Donald Trump’s second term as president of the United States of America stands as a glaring testament to the perils of impulsive, ego-driven leadership. His renewed tariff wars—pushing average U.S. tariff rates to levels unseen in nearly a century—inflicted immediate pain on American consumers and businesses, acting as a hidden tax that fueled inflation and disrupted global supply chains. Far from delivering the promised economic renaissance, these moves weakened the world’s resilience. Then came the disastrous escalation: an unprovoked military assault on Iran in February 2026, launched alongside Israel without broad international backing or clear provocation during ongoing nuclear talks. The result has been a catastrophic global energy crisis, spiking oil prices, soaring inflation, and a looming recession that now threatens economies everywhere.

This Iran misadventure—marked by strikes that killed Supreme Leader Ali Khamenei, threats to bomb the country “back to the stone age,” and a U.S.-led naval blockade of the Strait of Hormuz—has backfired spectacularly. Instead of a quick “deal” or decisive victory, the conflict has dragged on with volatile disruptions to one-fifth of global oil supplies. Brent crude surged, supply chains fractured further, and the IMF slashed 2026 growth forecasts amid warnings of stubborn inflation and widespread economic fallout. Trump’s frantic zigzags—from tariffs to airstrikes to blockades—reveal not strategic brilliance but a desperate bid to project unassailable superiority, one that has exacted a heavy toll on ordinary people worldwide.

Yet the sharpest indictment of Trump’s maverick style lies in his profound and self-inflicted isolation. Far from rallying allies behind his “strongman” posture, Trump has been left virtually alone, his frantic calls for support met with firm rejection and growing disdain. NATO allies, long portrayed by Trump as freeloading dependents, have flatly refused to join his war of choice. European leaders have repeatedly declared “this is not our war,” denying U.S. requests for naval forces to secure the Strait of Hormuz, closing airspace to American military planes involved in the operations, and even blocking access to key bases in countries like Spain and Italy. The UK, France, and Germany have prioritized de-escalation and diplomacy over blind loyalty, offering only lukewarm statements while resisting entanglement in what many view as an ill-conceived and escalatory adventure.

Trump’s petulant response—lashing out at allies as “useless,” labelling NATO a “paper tiger,” and openly musing about withdrawing from the alliance—has only deepened the rift.

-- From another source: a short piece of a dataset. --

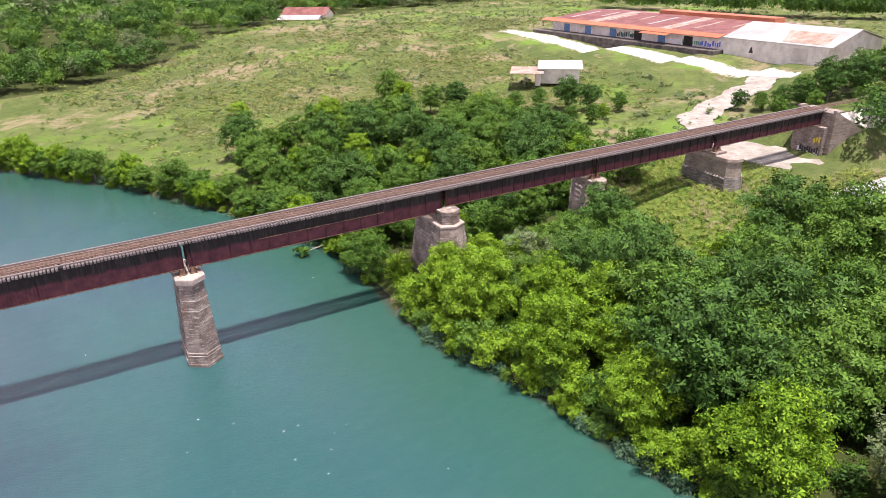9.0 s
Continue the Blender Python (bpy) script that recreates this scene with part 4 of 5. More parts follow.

He has raged on Truth Social and in public remarks, complaining that Europeans “don’t want to help” despite supposedly agreeing with the initial strikes, and warning of a “very bad future” for the alliance if it fails to back him. Threats to abandon mutual defence commitments have provoked unprecedented concern in Europe, with officials questioning whether the U.S. would honour Article 5 in a future crisis. Even Indo-Pacific partners like Japan, South Korea, and Australia have kept their distance, declining involvement in the Gulf operations.

This isolation is no mere diplomatic hiccup; it exposes the bankruptcy of Trump’s approach. His need to appear dominant—through unilateral tariffs that burdened Americans first, through military fireworks launched without consultation—has alienated the very partners essential for any sustained effort. By treating alliances as one-way transactions and diplomacy as weakness, Trump has squandered decades of transatlantic trust. Allies see the Iran conflict as unwise, legally dubious, and unlikely to succeed, with electorates hostile to being dragged into another Middle Eastern quagmire. The result: a United States bearing the economic and strategic costs largely alone, while Europe accelerates plans for greater self-reliance and a “Plan B” beyond American guarantees.

Compounding the failure are reports of suspicious market bets timed to administration announcements, fuelling calls for insider trading investigations amid the oil volatility engineered by these chaotic moves. Trump’s initial tariff disruptions eroded global economic buffers; his Iran gambit has pushed the system toward the brink. Now, as recession risks mount—with higher gasoline prices hitting U.S. drivers and energy-importing nations facing food insecurity and slowed growth—the world reaps the consequences of one man’s ego-fuelled theatre.

History will judge this period harshly: a president whose frantic pursuit of personal superiority through tariffs and unprovoked conflict has not only failed to subdue Iran but has left America isolated on the global stage. Allies have voted with their feet, refusing to subsidize Trump’s misadventures. The strongman stands exposed as weak—bereft of support, surrounded by the economic wreckage of his own making. As energy prices remain elevated and recession clouds darken, the question is whether Trump can swallow his pride before inflicting even greater damage, or whether his isolation will drive further reckless escalation. The global community, and especially ordinary citizens paying the price in higher costs and diminished futures, deserved far better than to become collateral in one leader’s desperate, failing bid to prove himself superior.